Peut -être que la solution serait de consacrer un espace pour les apports théoriques et l’histoire du mouvement ouvrier non exclusivement reservé aux versions libertaires et ouvert à toutes ses tendances…
Bonjour Franck.
Comme Momo, je suis une des modérateur-ice-s d’indy nantes mais je parle ici en mon nom propre.
Je ne pense pas qu’une histoire de statistiques puisse faire comprendre la nécessité que nous avons eut de mettre en place cette modé-prudence, qui, je le rappelle, n’est pas là pour refuser les les contributions, mais permettre une meilleure “ventilation” des articles. Et elle ne concerne évidemment pas que le CCI et il n’y est pas question de la qualité d’un article.

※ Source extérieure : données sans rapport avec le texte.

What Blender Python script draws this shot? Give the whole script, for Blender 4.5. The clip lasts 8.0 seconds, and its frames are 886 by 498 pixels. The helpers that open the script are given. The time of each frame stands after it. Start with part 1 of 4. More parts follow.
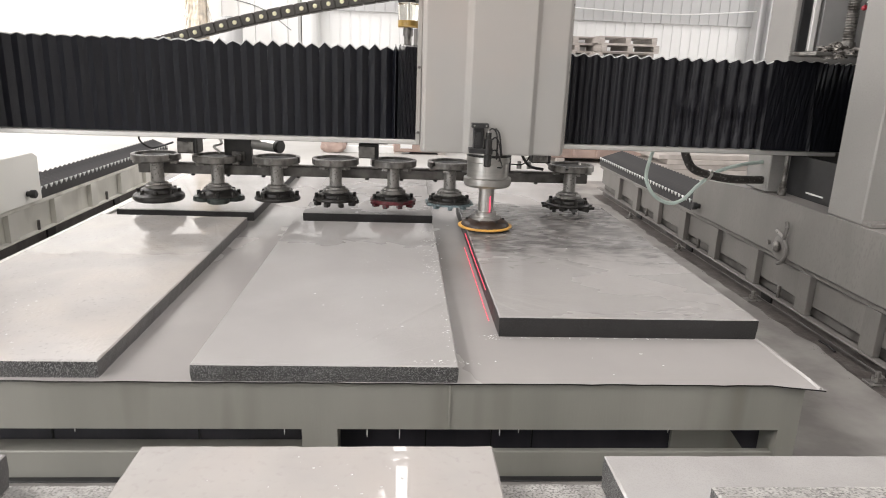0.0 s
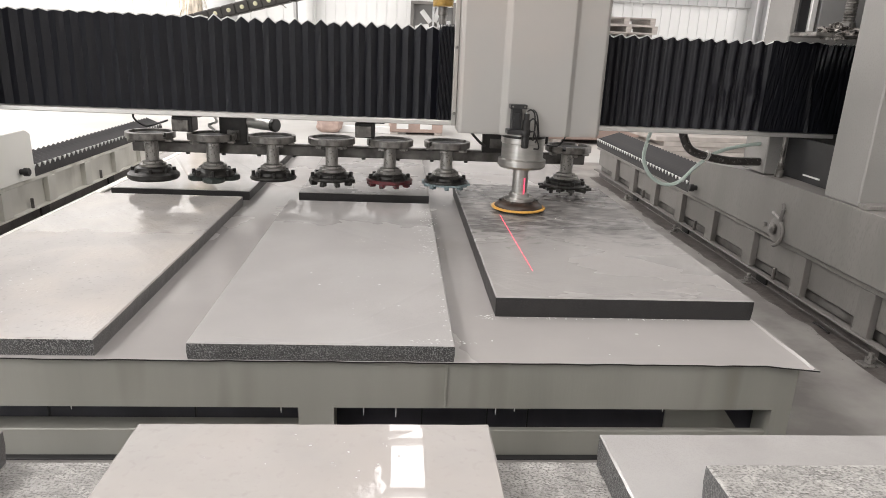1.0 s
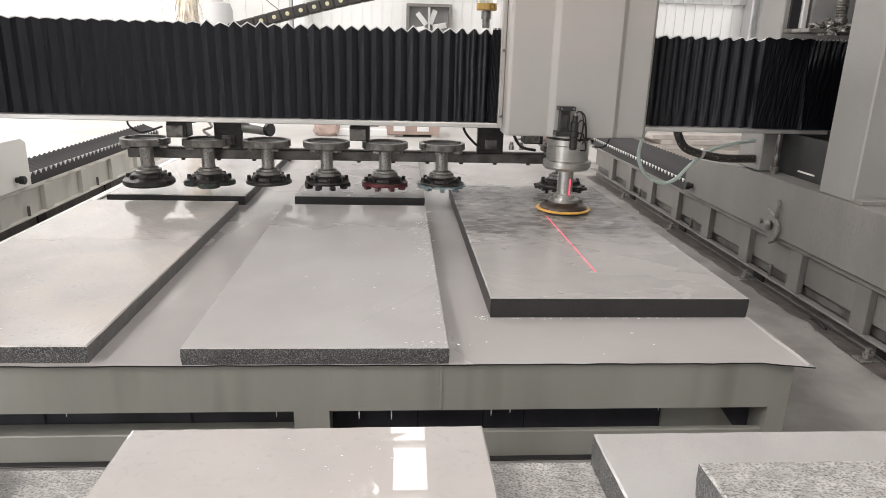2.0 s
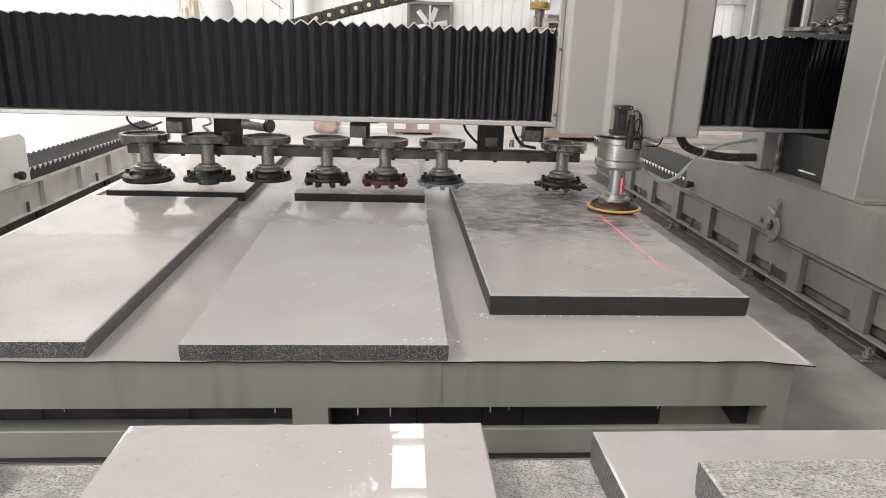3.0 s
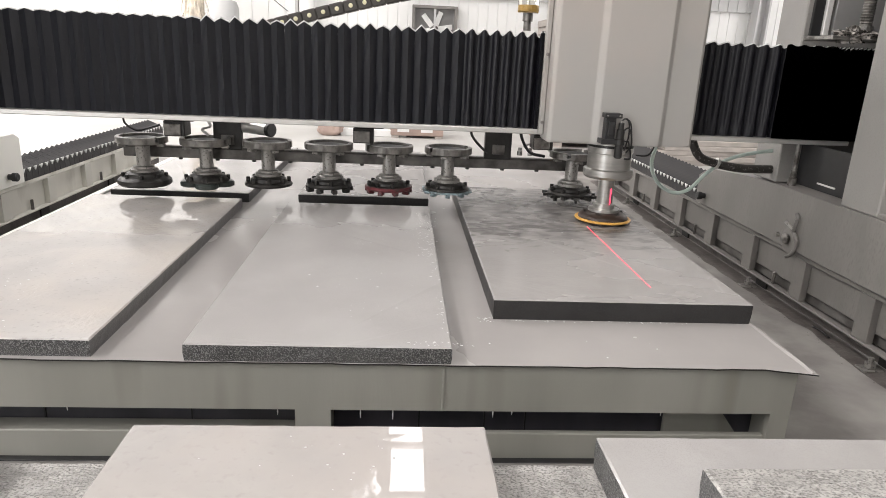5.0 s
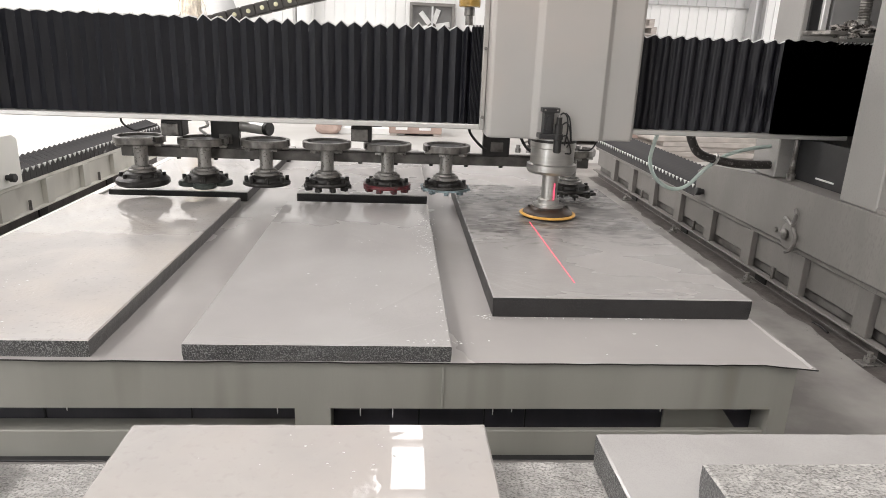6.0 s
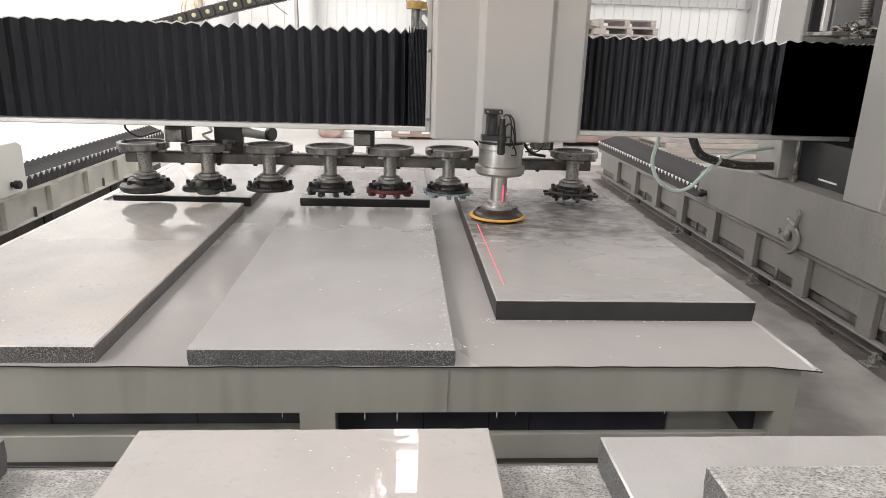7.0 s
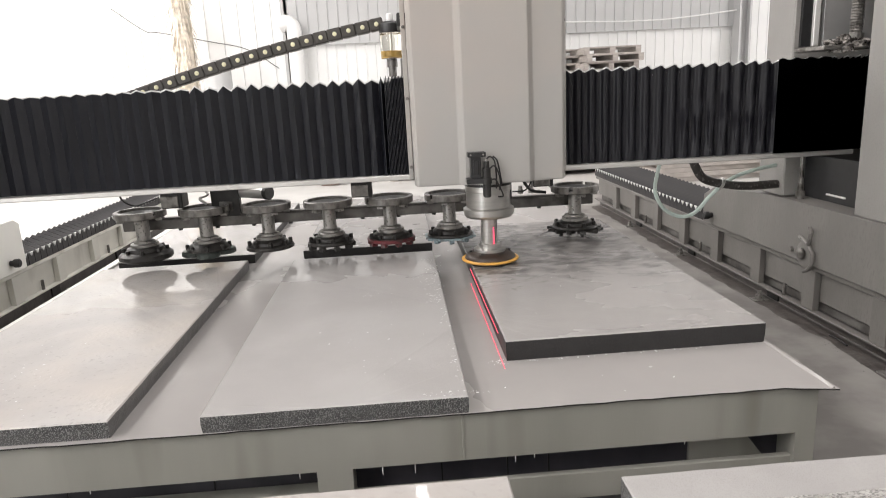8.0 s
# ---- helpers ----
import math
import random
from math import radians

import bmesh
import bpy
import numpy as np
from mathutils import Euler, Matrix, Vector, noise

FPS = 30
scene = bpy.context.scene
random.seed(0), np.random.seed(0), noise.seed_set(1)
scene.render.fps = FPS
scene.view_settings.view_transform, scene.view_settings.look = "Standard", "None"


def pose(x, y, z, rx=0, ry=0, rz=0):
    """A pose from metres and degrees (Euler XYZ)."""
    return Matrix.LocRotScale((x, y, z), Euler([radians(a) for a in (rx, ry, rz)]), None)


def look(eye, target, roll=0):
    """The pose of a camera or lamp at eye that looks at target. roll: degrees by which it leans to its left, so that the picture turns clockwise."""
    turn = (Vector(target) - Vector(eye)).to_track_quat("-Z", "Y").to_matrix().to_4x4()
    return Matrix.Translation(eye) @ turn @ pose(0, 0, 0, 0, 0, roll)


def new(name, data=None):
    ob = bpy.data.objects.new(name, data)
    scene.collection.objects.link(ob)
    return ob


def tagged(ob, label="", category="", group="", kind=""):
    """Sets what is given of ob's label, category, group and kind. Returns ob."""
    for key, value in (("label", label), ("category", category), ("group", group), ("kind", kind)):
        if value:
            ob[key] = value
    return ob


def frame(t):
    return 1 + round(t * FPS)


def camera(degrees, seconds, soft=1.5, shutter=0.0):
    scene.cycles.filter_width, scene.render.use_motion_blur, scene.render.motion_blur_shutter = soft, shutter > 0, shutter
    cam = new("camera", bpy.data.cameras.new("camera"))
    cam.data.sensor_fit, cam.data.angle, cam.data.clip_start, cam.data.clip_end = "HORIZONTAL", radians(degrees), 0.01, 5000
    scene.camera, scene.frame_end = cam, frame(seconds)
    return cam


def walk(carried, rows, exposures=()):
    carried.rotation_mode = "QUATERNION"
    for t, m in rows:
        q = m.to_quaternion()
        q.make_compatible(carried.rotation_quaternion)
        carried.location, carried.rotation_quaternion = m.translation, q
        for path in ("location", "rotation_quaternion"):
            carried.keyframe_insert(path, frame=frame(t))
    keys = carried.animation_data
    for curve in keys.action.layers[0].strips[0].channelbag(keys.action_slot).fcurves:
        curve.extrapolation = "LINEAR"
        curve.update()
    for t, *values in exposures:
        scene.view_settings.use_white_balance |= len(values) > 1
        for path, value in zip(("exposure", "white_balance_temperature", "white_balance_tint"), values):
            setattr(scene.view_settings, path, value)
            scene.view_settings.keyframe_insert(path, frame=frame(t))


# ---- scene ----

Il se trouve que depuis environ un an, nous avons beaucoup de publications de groupes de pensée qui ont tendance, Fréquemment, il arrivait donc que sur 7 articles visibles dans la colonne, plusieurs provenaient de ces groupes. Avec pour conséquance que les articles d’individu-e-s se voient moins, forcément.
Il me semble donc que lorsqu’un article est une forme d’analyse et fait partie d’un groupe de publication massives, il peut bien attendre une semaine ou deux pour passer dans cette fameuse colonne, puisqu’il n’est pas question ici de le refuser.
On essaye juste de trouver une solution pour que le site reflète plus de diversité.